Note: I keep my index card file box next to my computer for easy access when I’m researching online.

v  On the top line of each index card write the full name of your ancestors (one card per ancestor) in a LAST, First, Middle format
v  On the index card, write that ancestors’ vital information: Birth date and Location; Death Date and Location; Marriage date and Location. Parents names, Spouses name, children’s names, siblings names; Burial information; Occupation ect.
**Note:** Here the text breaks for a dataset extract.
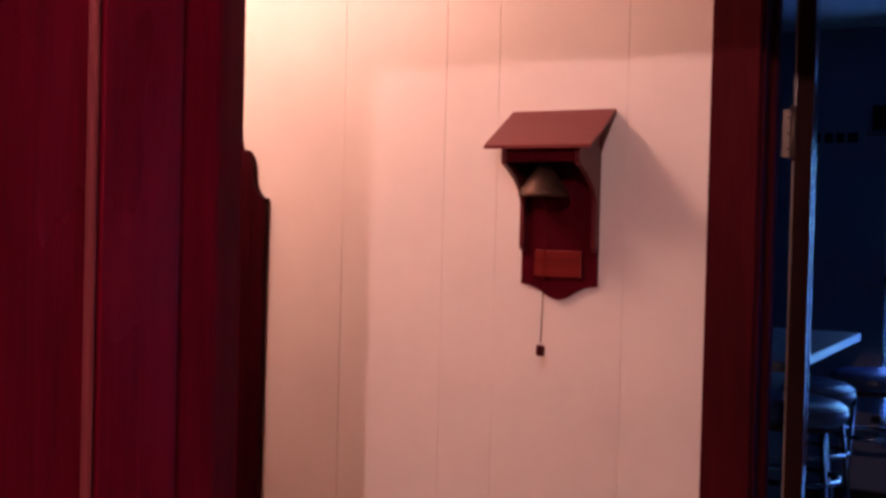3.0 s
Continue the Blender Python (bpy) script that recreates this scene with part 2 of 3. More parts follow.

Use both sides of the index card.
v  In the upper right corner of each card place a color coded sticker indicating which Primary Ancestor connects you to the ancestor named on the card.  For my four grandparents I was lucky enough to find index cards with a colored strip on the top that matched the colors I had chosen for each of them. 
v  File alphabetically in your index card storage box by Surname-----First name----- Middle Name

As I stated above, I started using this system about a year ago after years of using various other filing systems…..by document type, by surname ect, and truly LOVE my color code system.  I am able to quickly find information and I know immediately how each ancestor is connected to me with a simple glance.  I will never file my paper genealogy documents any other way!!

Tuesday, August 13, 2013

Tombstone Tuesday -- Jewell

This is the headstone of my Step Dad Gary Jewell Born 17 Apr 1947 and died 19 June 2002.  He is buried at Valley Memorial Gardens in Novato California

Etched onto the stone is a quote from a Dream Theater song; "The Spirit Carries On" which we heard in his truck just days after he passed away.

This picture was drawn by my sister and etched onto the stone.  It shows our stepdad doing his favorite activity....walking his beloved dogs Emma and Marley who have since joined him in heaven.